Task to complete:
Your task is to print the material below exactly as presented.

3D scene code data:

....................

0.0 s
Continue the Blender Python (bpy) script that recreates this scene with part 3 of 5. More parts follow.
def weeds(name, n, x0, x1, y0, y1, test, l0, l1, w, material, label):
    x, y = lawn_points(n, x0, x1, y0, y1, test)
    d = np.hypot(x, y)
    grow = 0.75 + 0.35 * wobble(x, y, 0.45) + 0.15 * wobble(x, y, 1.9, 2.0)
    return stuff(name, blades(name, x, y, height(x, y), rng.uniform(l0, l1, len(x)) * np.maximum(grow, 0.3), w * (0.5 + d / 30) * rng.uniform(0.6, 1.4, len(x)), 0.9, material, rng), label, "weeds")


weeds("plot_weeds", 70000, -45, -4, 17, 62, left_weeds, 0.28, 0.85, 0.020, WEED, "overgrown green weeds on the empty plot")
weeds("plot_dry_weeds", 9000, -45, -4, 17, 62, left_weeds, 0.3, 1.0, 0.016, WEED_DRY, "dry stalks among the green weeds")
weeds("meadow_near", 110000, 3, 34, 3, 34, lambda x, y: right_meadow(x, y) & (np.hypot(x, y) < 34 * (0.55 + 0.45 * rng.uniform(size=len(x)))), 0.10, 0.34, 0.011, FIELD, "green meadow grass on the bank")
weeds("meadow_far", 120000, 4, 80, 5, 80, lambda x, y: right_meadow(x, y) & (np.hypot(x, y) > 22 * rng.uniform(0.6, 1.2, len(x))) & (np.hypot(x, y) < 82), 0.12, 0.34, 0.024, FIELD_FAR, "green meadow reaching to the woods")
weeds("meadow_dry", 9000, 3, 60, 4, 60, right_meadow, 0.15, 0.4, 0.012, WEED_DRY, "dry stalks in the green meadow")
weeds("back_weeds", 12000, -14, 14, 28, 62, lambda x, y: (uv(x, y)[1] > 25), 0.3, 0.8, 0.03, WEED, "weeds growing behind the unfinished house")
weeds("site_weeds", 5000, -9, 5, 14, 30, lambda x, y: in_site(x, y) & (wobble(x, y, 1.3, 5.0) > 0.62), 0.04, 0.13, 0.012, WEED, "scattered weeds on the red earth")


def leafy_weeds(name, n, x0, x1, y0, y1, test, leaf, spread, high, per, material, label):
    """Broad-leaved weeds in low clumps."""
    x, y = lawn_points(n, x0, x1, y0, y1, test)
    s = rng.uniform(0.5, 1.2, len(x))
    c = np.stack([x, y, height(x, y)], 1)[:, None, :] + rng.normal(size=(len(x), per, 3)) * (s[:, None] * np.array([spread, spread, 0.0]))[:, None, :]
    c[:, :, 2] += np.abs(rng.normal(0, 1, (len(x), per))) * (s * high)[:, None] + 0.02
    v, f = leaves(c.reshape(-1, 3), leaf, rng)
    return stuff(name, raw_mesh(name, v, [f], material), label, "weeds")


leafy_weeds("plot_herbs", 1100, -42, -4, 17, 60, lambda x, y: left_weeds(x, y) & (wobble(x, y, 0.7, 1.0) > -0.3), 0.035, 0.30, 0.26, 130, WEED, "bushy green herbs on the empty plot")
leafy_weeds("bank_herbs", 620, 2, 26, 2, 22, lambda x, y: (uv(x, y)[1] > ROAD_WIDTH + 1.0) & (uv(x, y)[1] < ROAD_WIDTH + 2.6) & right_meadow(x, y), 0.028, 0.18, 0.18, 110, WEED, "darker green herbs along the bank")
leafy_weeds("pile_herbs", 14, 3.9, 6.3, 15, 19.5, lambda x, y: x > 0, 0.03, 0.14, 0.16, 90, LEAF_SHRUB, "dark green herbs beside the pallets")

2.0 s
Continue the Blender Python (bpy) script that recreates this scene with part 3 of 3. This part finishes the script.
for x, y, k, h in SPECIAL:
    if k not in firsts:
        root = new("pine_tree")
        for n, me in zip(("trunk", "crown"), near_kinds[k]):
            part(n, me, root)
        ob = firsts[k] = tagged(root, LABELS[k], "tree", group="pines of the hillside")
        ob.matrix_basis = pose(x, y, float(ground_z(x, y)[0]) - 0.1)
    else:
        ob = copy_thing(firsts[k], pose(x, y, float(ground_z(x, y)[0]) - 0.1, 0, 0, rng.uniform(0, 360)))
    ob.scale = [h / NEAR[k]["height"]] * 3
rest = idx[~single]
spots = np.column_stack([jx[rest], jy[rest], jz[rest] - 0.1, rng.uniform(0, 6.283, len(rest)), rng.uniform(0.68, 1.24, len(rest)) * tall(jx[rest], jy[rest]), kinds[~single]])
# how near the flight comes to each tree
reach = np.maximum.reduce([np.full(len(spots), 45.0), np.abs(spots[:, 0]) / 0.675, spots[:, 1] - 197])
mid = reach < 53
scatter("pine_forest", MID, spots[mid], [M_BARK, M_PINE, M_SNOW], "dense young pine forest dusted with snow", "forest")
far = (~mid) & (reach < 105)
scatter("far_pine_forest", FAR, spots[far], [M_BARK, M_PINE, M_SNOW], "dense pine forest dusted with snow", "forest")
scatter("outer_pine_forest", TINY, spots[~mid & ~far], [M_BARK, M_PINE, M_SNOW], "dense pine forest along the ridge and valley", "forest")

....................

Problem solution:
0.0 s
Continue the Blender Python (bpy) script that recreates this scene with part 3 of 5. More parts follow.
def weeds(name, n, x0, x1, y0, y1, test, l0, l1, w, material, label):
    x, y = lawn_points(n, x0, x1, y0, y1, test)
    d = np.hypot(x, y)
    grow = 0.75 + 0.35 * wobble(x, y, 0.45) + 0.15 * wobble(x, y, 1.9, 2.0)
    return stuff(name, blades(name, x, y, height(x, y), rng.uniform(l0, l1, len(x)) * np.maximum(grow, 0.3), w * (0.5 + d / 30) * rng.uniform(0.6, 1.4, len(x)), 0.9, material, rng), label, "weeds")


weeds("plot_weeds", 70000, -45, -4, 17, 62, left_weeds, 0.28, 0.85, 0.020, WEED, "overgrown green weeds on the empty plot")
weeds("plot_dry_weeds", 9000, -45, -4, 17, 62, left_weeds, 0.3, 1.0, 0.016, WEED_DRY, "dry stalks among the green weeds")
weeds("meadow_near", 110000, 3, 34, 3, 34, lambda x, y: right_meadow(x, y) & (np.hypot(x, y) < 34 * (0.55 + 0.45 * rng.uniform(size=len(x)))), 0.10, 0.34, 0.011, FIELD, "green meadow grass on the bank")
weeds("meadow_far", 120000, 4, 80, 5, 80, lambda x, y: right_meadow(x, y) & (np.hypot(x, y) > 22 * rng.uniform(0.6, 1.2, len(x))) & (np.hypot(x, y) < 82), 0.12, 0.34, 0.024, FIELD_FAR, "green meadow reaching to the woods")
weeds("meadow_dry", 9000, 3, 60, 4, 60, right_meadow, 0.15, 0.4, 0.012, WEED_DRY, "dry stalks in the green meadow")
weeds("back_weeds", 12000, -14, 14, 28, 62, lambda x, y: (uv(x, y)[1] > 25), 0.3, 0.8, 0.03, WEED, "weeds growing behind the unfinished house")
weeds("site_weeds", 5000, -9, 5, 14, 30, lambda x, y: in_site(x, y) & (wobble(x, y, 1.3, 5.0) > 0.62), 0.04, 0.13, 0.012, WEED, "scattered weeds on the red earth")


def leafy_weeds(name, n, x0, x1, y0, y1, test, leaf, spread, high, per, material, label):
    """Broad-leaved weeds in low clumps."""
    x, y = lawn_points(n, x0, x1, y0, y1, test)
    s = rng.uniform(0.5, 1.2, len(x))
    c = np.stack([x, y, height(x, y)], 1)[:, None, :] + rng.normal(size=(len(x), per, 3)) * (s[:, None] * np.array([spread, spread, 0.0]))[:, None, :]
    c[:, :, 2] += np.abs(rng.normal(0, 1, (len(x), per))) * (s * high)[:, None] + 0.02
    v, f = leaves(c.reshape(-1, 3), leaf, rng)
    return stuff(name, raw_mesh(name, v, [f], material), label, "weeds")


leafy_weeds("plot_herbs", 1100, -42, -4, 17, 60, lambda x, y: left_weeds(x, y) & (wobble(x, y, 0.7, 1.0) > -0.3), 0.035, 0.30, 0.26, 130, WEED, "bushy green herbs on the empty plot")
leafy_weeds("bank_herbs", 620, 2, 26, 2, 22, lambda x, y: (uv(x, y)[1] > ROAD_WIDTH + 1.0) & (uv(x, y)[1] < ROAD_WIDTH + 2.6) & right_meadow(x, y), 0.028, 0.18, 0.18, 110, WEED, "darker green herbs along the bank")
leafy_weeds("pile_herbs", 14, 3.9, 6.3, 15, 19.5, lambda x, y: x > 0, 0.03, 0.14, 0.16, 90, LEAF_SHRUB, "dark green herbs beside the pallets")

2.0 s
Continue the Blender Python (bpy) script that recreates this scene with part 3 of 3. This part finishes the script.
for x, y, k, h in SPECIAL:
    if k not in firsts:
        root = new("pine_tree")
        for n, me in zip(("trunk", "crown"), near_kinds[k]):
            part(n, me, root)
        ob = firsts[k] = tagged(root, LABELS[k], "tree", group="pines of the hillside")
        ob.matrix_basis = pose(x, y, float(ground_z(x, y)[0]) - 0.1)
    else:
        ob = copy_thing(firsts[k], pose(x, y, float(ground_z(x, y)[0]) - 0.1, 0, 0, rng.uniform(0, 360)))
    ob.scale = [h / NEAR[k]["height"]] * 3
rest = idx[~single]
spots = np.column_stack([jx[rest], jy[rest], jz[rest] - 0.1, rng.uniform(0, 6.283, len(rest)), rng.uniform(0.68, 1.24, len(rest)) * tall(jx[rest], jy[rest]), kinds[~single]])
# how near the flight comes to each tree
reach = np.maximum.reduce([np.full(len(spots), 45.0), np.abs(spots[:, 0]) / 0.675, spots[:, 1] - 197])
mid = reach < 53
scatter("pine_forest", MID, spots[mid], [M_BARK, M_PINE, M_SNOW], "dense young pine forest dusted with snow", "forest")
far = (~mid) & (reach < 105)
scatter("far_pine_forest", FAR, spots[far], [M_BARK, M_PINE, M_SNOW], "dense pine forest dusted with snow", "forest")
scatter("outer_pine_forest", TINY, spots[~mid & ~far], [M_BARK, M_PINE, M_SNOW], "dense pine forest along the ridge and valley", "forest")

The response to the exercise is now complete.